Laicity is based on three principles and values: freedom of conscience and freedom to manifest one’s convictions within the limits of respect for public order, the separation of public institutions and religious organizations, and the equality of all before the law regardless of their beliefs or convictions.

If I can still read, I perceive the words “liberty”, “public order” and “equality”. Is that true that wearing a veil, once a symbol of belonging to Islam, is a breach of public order! Whereas obviously, the interventions of the “thinkers” of our world (all hired by CNews) are a definite disturbance. We’re talking about “the veil is a symbol of submission of women to men”. This argument is often put forward by men for whom we feel that the condition of women is a sincere concern, or about the “political veil” where the wearing of this garment would be nothing but a thumb in the nose to the republic (I can’t capitalize it anymore).

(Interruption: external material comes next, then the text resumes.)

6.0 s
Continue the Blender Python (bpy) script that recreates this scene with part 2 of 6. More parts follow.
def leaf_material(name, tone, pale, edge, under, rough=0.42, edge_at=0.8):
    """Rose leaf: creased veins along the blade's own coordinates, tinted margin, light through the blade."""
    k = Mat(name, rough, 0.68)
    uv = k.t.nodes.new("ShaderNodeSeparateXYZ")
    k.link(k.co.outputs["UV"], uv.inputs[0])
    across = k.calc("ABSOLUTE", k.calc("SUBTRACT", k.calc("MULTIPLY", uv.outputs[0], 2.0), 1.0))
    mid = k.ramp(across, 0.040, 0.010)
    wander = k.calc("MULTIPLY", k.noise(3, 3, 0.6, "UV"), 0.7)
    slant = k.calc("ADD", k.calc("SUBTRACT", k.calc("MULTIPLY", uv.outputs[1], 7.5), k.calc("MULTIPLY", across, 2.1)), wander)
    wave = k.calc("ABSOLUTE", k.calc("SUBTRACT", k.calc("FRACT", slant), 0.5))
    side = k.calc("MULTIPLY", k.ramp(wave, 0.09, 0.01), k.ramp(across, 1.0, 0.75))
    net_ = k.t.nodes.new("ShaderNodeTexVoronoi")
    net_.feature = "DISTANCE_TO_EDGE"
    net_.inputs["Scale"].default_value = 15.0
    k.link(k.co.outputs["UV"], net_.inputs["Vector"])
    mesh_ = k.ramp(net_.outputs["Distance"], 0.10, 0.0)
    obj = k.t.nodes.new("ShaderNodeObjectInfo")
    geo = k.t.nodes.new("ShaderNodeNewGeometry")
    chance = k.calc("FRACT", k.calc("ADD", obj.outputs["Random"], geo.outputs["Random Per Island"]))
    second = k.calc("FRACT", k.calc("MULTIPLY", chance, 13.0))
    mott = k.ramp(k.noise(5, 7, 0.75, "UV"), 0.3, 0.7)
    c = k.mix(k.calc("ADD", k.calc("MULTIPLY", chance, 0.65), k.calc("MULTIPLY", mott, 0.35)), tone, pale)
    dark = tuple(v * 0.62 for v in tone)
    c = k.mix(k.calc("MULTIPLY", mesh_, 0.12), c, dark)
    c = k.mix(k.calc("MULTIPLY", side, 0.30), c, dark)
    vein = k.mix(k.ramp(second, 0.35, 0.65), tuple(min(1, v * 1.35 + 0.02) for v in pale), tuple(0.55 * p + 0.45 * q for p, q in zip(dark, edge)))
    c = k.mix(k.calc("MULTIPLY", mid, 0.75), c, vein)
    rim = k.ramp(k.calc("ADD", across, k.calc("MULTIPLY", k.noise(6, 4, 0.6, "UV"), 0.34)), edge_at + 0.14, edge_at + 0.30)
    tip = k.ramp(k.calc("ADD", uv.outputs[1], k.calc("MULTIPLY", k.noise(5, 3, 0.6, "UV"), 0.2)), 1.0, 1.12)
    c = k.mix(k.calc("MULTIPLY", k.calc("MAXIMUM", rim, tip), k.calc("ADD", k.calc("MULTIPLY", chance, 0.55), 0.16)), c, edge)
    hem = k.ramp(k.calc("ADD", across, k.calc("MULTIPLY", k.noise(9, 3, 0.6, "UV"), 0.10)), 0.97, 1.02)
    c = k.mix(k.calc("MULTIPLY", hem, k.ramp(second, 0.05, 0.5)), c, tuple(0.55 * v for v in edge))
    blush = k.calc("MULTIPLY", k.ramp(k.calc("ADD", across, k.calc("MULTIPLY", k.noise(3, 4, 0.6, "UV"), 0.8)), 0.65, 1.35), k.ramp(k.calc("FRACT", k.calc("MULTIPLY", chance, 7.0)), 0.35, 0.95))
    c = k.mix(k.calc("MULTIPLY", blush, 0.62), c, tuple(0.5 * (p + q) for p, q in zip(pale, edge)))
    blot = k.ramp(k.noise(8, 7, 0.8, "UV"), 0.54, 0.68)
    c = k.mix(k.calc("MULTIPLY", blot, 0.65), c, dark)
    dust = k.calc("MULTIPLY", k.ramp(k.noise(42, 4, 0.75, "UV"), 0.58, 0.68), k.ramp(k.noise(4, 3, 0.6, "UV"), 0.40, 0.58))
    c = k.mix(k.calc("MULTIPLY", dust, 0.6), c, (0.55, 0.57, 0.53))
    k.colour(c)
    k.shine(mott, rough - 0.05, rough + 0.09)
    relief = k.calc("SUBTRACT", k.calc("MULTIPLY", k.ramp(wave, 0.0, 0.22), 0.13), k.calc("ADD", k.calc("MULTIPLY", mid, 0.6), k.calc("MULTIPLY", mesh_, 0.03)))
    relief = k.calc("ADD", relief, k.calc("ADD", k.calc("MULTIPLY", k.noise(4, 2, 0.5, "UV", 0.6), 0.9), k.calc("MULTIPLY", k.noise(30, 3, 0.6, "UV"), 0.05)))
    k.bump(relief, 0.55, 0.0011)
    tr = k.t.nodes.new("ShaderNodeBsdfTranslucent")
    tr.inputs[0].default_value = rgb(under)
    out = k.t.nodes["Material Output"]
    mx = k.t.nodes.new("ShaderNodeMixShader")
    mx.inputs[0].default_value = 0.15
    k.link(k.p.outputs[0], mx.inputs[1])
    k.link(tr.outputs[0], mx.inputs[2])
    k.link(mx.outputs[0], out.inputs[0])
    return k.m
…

Let’s stop the fantasy! Guys, assume that you don’t like Muslims, for many reasons, including the good old “they’re more tanned than we are”. It’s a form of racism, and rejection of the other, that finds a way to cling to the first argument that comes along.

I’m not a historian of religions. I’m not going to give you a lecture on the reasons for the veil. In any case, we are in France, and I like to think that if a woman wears the hijab, it is a personal choice linked to her conviction (religious or not): it is freedom. Our state of rights does not impose anything, unlike some other countries. Family pressure can, of course, have something to do with it, but in the end, is it up to the law to go and put its nose in it? It certainly is not. Let’s stop the hypocrisy: the agitation around the veil is (they are) political, and only aims to point the finger at a part of our multicultural society and to make us forget the real issues of our time: the distribution of wealth and the incredible social inequality.